Spor hayatımın her döneminde yer aldı. O yüzden iş yaşamı sürecinde de farklı aktivitelerle, elimden geldiğince sporun içerisinde kalmaya çalıştım. Çalışmadığım zamanlar da da Kaliforniya'daki Yosemite Vadisi'nde çoğunlukla büyük duvarlara tırmanmak ve birkaç maraton koşmak gibi faaliyetlerle geçirdim.
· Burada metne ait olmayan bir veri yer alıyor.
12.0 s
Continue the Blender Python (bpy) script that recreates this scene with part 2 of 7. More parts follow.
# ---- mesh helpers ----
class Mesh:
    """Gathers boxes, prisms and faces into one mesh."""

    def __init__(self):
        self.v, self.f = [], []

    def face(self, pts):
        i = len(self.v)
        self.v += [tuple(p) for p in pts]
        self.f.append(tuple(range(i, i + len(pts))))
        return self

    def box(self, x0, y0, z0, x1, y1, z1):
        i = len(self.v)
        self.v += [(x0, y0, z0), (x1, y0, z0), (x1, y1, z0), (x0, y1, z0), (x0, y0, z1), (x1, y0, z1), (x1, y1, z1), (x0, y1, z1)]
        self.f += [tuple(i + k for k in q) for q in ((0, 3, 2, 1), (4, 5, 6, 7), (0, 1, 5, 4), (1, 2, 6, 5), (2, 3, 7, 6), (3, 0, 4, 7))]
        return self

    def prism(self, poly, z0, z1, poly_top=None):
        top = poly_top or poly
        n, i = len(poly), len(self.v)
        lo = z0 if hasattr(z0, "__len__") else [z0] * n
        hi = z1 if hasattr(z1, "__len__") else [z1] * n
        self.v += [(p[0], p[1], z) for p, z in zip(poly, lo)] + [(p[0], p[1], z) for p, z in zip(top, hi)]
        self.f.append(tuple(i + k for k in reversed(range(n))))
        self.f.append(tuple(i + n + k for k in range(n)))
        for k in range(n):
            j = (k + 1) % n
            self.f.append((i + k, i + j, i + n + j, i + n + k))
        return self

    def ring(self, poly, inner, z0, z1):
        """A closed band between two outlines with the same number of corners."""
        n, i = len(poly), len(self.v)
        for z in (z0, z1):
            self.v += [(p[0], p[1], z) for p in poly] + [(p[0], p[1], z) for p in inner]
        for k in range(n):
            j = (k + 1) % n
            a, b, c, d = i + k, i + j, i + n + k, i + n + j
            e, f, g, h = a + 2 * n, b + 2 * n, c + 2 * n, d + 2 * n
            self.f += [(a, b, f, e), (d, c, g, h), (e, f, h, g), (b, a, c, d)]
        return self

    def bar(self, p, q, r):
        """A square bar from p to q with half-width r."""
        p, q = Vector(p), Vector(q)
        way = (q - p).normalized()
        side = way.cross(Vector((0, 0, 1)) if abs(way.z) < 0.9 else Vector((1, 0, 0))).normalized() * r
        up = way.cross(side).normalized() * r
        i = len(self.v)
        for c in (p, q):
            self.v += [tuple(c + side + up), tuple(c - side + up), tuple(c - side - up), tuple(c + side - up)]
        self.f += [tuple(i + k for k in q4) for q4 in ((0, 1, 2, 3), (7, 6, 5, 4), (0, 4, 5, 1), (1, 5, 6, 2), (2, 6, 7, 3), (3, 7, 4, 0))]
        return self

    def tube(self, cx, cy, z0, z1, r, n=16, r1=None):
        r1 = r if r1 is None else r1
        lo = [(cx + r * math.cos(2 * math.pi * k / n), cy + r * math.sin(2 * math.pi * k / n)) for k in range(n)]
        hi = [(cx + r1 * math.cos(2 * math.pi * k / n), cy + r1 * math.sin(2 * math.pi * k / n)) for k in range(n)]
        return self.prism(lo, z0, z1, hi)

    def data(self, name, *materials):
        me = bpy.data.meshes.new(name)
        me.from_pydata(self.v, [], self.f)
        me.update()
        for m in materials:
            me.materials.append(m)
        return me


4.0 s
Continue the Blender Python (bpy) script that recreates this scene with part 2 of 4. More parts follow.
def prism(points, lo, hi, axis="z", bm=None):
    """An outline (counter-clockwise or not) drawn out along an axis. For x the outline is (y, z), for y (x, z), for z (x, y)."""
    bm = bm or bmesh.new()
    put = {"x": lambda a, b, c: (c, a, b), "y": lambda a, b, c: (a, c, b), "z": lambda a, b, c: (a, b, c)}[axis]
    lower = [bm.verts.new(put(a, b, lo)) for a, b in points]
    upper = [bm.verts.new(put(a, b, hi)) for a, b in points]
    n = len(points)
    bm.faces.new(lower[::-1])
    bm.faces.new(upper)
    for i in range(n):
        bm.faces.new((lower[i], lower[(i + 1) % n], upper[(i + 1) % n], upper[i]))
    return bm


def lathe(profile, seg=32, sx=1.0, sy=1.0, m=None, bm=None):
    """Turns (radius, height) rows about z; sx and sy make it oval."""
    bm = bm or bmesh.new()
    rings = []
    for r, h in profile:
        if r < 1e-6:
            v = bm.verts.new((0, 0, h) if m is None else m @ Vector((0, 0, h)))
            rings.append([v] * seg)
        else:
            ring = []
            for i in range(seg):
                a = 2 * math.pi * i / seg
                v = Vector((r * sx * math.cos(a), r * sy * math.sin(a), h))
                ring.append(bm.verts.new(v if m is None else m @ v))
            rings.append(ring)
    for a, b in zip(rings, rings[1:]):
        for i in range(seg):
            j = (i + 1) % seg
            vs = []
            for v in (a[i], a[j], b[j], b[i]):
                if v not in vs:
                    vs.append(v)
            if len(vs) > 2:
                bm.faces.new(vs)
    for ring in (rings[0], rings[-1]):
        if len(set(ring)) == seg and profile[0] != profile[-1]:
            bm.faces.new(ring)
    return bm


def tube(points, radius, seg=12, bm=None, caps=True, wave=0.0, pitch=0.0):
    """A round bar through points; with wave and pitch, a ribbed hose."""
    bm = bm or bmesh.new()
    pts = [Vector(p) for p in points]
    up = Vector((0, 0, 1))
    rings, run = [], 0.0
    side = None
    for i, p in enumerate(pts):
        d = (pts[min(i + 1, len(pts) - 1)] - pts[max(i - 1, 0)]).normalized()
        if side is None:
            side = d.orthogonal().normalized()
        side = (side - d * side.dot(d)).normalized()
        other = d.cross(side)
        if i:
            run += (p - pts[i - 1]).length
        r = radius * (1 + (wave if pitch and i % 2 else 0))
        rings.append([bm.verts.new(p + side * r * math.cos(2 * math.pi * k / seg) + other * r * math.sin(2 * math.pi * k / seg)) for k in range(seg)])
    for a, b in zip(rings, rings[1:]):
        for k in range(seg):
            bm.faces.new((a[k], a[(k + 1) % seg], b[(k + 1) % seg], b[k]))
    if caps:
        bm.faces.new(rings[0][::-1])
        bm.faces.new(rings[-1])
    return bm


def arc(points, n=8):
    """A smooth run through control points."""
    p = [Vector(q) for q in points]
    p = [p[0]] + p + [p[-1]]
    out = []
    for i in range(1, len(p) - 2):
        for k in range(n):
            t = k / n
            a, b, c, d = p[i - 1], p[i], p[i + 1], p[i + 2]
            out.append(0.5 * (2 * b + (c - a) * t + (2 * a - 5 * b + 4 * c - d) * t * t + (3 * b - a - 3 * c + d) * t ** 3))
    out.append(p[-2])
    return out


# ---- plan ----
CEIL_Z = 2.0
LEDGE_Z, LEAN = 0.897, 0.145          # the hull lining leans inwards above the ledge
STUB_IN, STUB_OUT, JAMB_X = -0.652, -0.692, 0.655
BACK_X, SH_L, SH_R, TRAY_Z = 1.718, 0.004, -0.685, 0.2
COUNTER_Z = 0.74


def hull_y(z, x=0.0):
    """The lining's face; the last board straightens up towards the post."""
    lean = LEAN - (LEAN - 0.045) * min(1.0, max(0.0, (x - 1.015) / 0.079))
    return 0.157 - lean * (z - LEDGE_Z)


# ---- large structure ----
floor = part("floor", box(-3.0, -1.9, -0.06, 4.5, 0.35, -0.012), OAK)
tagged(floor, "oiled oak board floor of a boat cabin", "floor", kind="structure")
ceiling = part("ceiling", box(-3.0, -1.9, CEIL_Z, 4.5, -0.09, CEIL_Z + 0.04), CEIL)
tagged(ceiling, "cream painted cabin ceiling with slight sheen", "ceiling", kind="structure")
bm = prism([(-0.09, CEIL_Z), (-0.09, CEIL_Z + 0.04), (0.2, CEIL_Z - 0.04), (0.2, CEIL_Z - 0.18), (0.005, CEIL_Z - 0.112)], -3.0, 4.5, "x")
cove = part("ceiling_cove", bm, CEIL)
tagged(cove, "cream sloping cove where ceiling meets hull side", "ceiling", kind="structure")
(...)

Peki iş hayatınızı neden bıraktınız?
Açık havada, şehirden ve kurumsal bir işin sınırlarından uzakta olmayı hayal ederdim hep... Eylül 2002'de tırmanış ortağım Goran Kropp'u kaybettiğim bir kazanın ardından kararımı verdim. Artık dünyayı dolaşma hayalimi gerçekleştirme zamanı geldi diye düşündüm. Eşimin de desteğiyle, bu maceralı kariyere adım attım ve asla arkama bakmadım. Önce ne yapacağımı planlamak için biraz zaman harcadım ve ardından 1 Şubat 2003'te Alaska'daki Denali Dağı'na tırmanmak için bisikletle Seattle'dan ayrıldım. Dağcılık projeme başladım.
İLHAM OLMAK İSTEDİK
Okyanusu kürekle geçme fikri nasıl ortaya çıktı?
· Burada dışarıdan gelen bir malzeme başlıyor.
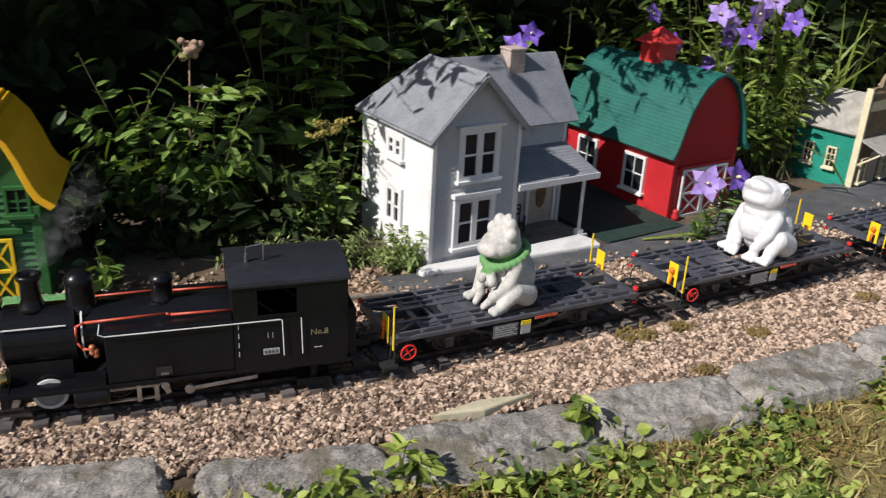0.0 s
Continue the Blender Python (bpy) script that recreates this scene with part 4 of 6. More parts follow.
def build_wagon():
    w = thing("flat_wagon", "charcoal open-frame container flat wagon with yellow signal boards", "railway wagon", Matrix(), "flat wagons of the train")
    L, H = LENGTH / 2, 0.047
    bm = shape()
    t0, t1 = H - 0.006, H
    for sgn in (-1, 1):
        box(bm, -L, sgn * 0.0468 - 0.0017, t1 - 0.0042, L, sgn * 0.0468 + 0.0017, t1)
        box(bm, -L, sgn * 0.0365 - 0.0016, t0, L, sgn * 0.0365 + 0.0016, t1 - 0.0002)
        for xa, xb in ((-0.112, -0.034), (0.034, 0.112)):
            box(bm, xa, sgn * 0.0245 - 0.0014, t0, xb, sgn * 0.0245 + 0.0014, t1 - 0.0006)
        for k in range(11):
            x = -L + 0.006 + k * (2 * L - 0.012) / 10
            box(bm, x - 0.0022, sgn * 0.0417 - 0.0030, t0, x + 0.0022, sgn * 0.0417 + 0.0030, t1 - 0.0004)
    for sgn in (-1, 1):
        box(bm, -L + 0.003, sgn * 0.013 - 0.0025, t0 - 0.004, L - 0.003, sgn * 0.013 + 0.0025, t1 - 0.0008)
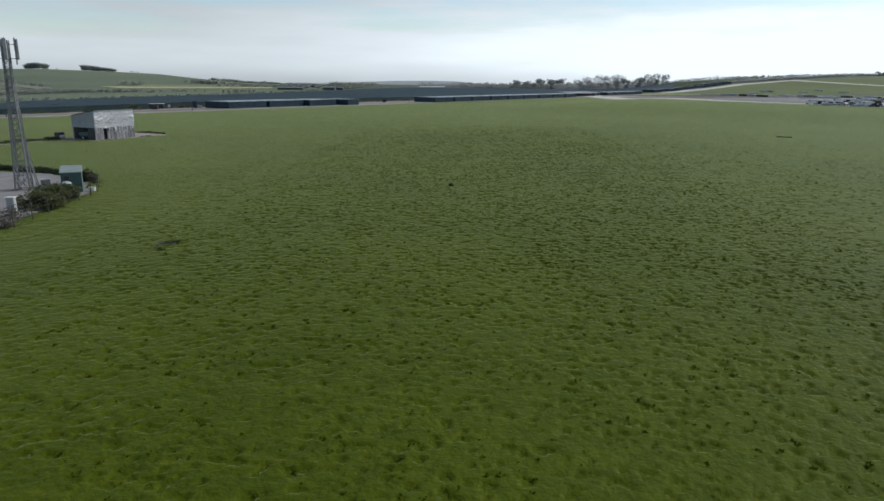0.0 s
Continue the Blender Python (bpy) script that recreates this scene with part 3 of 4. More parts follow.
def crinkled(name, length, z0, top0, top1, y, depth, mat, parent, seed, along_x=True, label="", nx=64, nz=34, frayed=True):
    """A sagging, creased skin hung on a wall."""
    gx_, gz_ = np.meshgrid(np.linspace(0, 1, nx), np.linspace(0, 1, nz), indexing="ij")
    step = length / nx
    ridge, fold = field_noise((nx, nz), step, 0.45, seed), field_noise((nx, nz), step, 0.16, seed + 1)
    slant = np.sin((gx_ * length * 0.62 - gz_ * (top0 - z0) * 0.9) * 2.3 + 0.9 * ridge)
    cross = np.sin((gx_ * length * 0.5 + gz_ * (top0 - z0) * 1.3) * 4.3 + 2.1 * field_noise((nx, nz), step, 0.7, seed + 5))
    taut = np.clip(0.75 + 0.3 * field_noise((nx, nz), step, 0.9, seed + 4), 0.35, 1.3)
    slack = np.sin(gz_ * np.pi)
    bulge = depth * taut * (0.2 * np.abs(ridge) + 0.09 * np.abs(fold) + 1.1 * (1 - np.abs(slant)) ** 3 + 0.4 * (1 - np.abs(cross)) ** 4) * (0.35 + 0.65 * slack)
    tops = top0 + (top1 - top0) * gx_
    s = gx_ * length
    if frayed:
        s = s + (gx_ > 0.985) * field_noise((nx, nz), step, 0.3, seed + 2) * 0.06
    zz = z0 + gz_ * (tops - z0) + (gz_ < 0.02) * field_noise((nx, nz), step, 0.4, seed + 3) * 0.06
    p = np.stack([s, y - bulge, zz], -1) if along_x else np.stack([y - bulge, s, zz], -1)
    back = p.copy()
    back[..., 1 if along_x else 0] = y + 0.02
    i = np.arange(nx * nz).reshape(nx, nz)
    f = np.stack([i[:-1, :-1], i[1:, :-1], i[1:, 1:], i[:-1, 1:]], -1).reshape(-1, 4)
    allp, allf = np.concatenate([p.reshape(-1, 3), back.reshape(-1, 3)]), np.concatenate([f, f[:, ::-1] + nx * nz])
    rims = [i[0], i[-1], i[:, 0], i[:, -1]]
    allf = np.concatenate([allf] + [np.stack([q[:-1], q[1:], q[1:] + nx * nz, q[:-1] + nx * nz], -1) for q in rims])
    ob = soup(name, allp, allf, mat, parent, smooth=True)
    if label:
        ob["label"] = label
    return ob


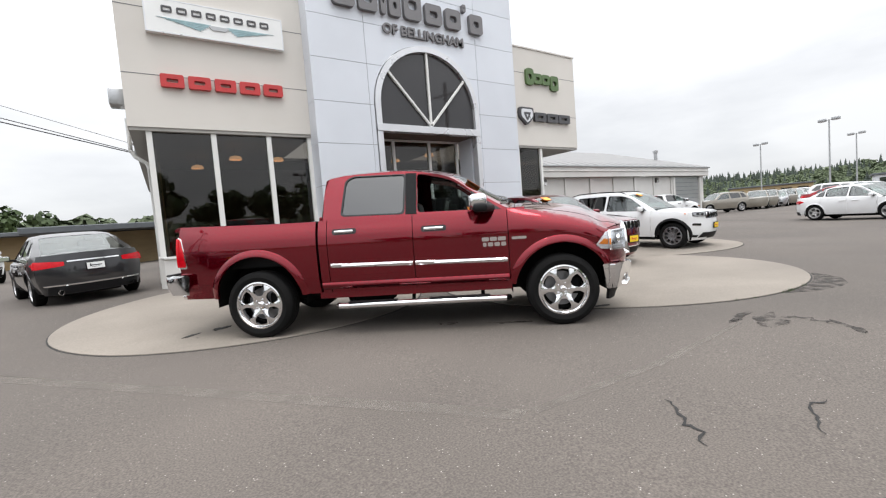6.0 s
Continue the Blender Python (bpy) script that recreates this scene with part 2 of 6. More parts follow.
# vehicle materials
M["maroon"] = paint("dark_cherry_pearl_paint", (0.190, 0.0011, 0.0100), 0.84, 0.15)
M["maroon_dark"] = paint("dark_maroon_paint", (0.10, 0.003, 0.006), 0.8, 0.3)
M["white_paint"] = paint("white_car_paint", (0.78, 0.79, 0.80), 0.0, 0.35, 0.01)
M["black_paint"] = paint("black_car_paint", (0.006, 0.006, 0.007), 0.0, 0.3)
M["charcoal"] = paint("charcoal_metallic_paint", (0.05, 0.051, 0.056), 0.8, 0.35)
M["grey_paint"] = paint("grey_metallic_paint", (0.045, 0.045, 0.048), 0.8, 0.35)
M["silver_paint"] = paint("silver_metallic_paint", (0.42, 0.43, 0.44), 0.7, 0.35)
M["red_paint"] = paint("bright_red_paint", (0.26, 0.006, 0.010), 0.3, 0.35)
M["blue_paint"] = paint("light_blue_paint", (0.03, 0.25, 0.55), 0.2, 0.3)
M["beige_paint"] = paint("champagne_paint", (0.30, 0.28, 0.24), 0.5, 0.35)
M["chrome"] = material("polished_chrome", (0.86, 0.86, 0.87), 0.06, 1.0, scale=5, vary=0.02, rough_vary=0.02)
M["rim_grey"] = material("grey_alloy", (0.22, 0.22, 0.23), 0.35, 0.8, scale=5, vary=0.05)
M["rim_silver"] = material("silver_alloy", (0.6, 0.6, 0.61), 0.3, 0.85, scale=5, vary=0.05)
M["black_plastic"] = material("black_textured_plastic", (0.011, 0.011, 0.012), 0.55, spec=0.14, scale=20, vary=0.15, fine=0.1, fine_scale=300, bump=0.1)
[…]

Dünyanın etrafında dolaşmayı tamamlamak için, okyanusların aşılması kaçınılmazdı. Bunu kendi gücümle yapmanın en iyi yöntemini araştırırken, bir okyanus sandalı kullanarak gidilebileceğini öğrendim. Daha önce hiç okyanus sandalı kullanmamıştım ama yerel bir kürek kulübünde kürek ve kürek teknesi eğitimi aldım. Sonrasında da artık okyanusları ele geçirmeye hazırdım.
"Okyanusu kürek çekerek geçen ilk Türk" unvanını ne zaman aldınız?
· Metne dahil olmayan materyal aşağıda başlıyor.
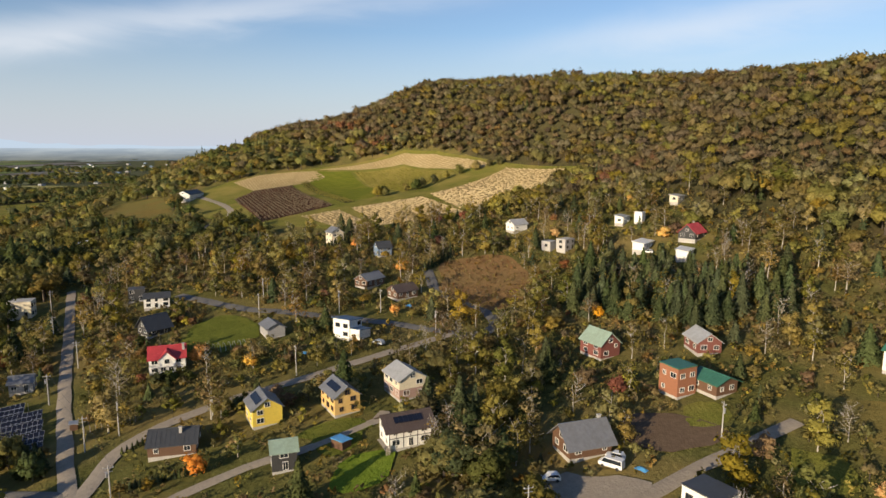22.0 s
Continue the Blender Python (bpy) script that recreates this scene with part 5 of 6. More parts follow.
# hedges and clumps in the meadows
clump = np.array([(-120, -163), (-130, -155), (-158, -144), (-172, -128), (-180, -132), (-174, -152), (-164, -178), (-136, -184), (-124, -176)], float)
x, y = scatter(-182, -118, -186, -126, 6.0, lambda x, y: inside(clump, x, y))
BELT += [(p, q, (8, 11.5)) for p, q in zip(x, y)]
x, y = scatter(-190, -85, -350, -225, 6.5, lambda x, y: abs(y - np.interp(x, [-190, -176, -152, -136, -117, -100, -88], [-238, -254, -285, -299, -316, -327, -318])) < np.interp(x, [-190, -140, -110, -88], [4, 8, 9, 5]))
forest("strip_hedge", x, y, {GREEN: 0.3, OLIVE: 0.3, BROWN: 0.25, OCHRE: 0.15}, "autumn hedge between two meadows", (6, 10), 0.0, forms=MID)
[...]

İlk okyanus geçiş tecrübemi 2005 yılında Kanarya Adaları'ndan Guadalupe'ye 96 günde geçerek yaşadım. Bunun beni okyanusu geçen ilk Türk yaptığına inanıyorum. O zamandan beri, 17 Guinness Dünya Rekoru ve dünyayı tek başıma sadece insan gücüyle dolaşan ilk kişi de dahil olmak üzere birçok ödüle layık görüldüm.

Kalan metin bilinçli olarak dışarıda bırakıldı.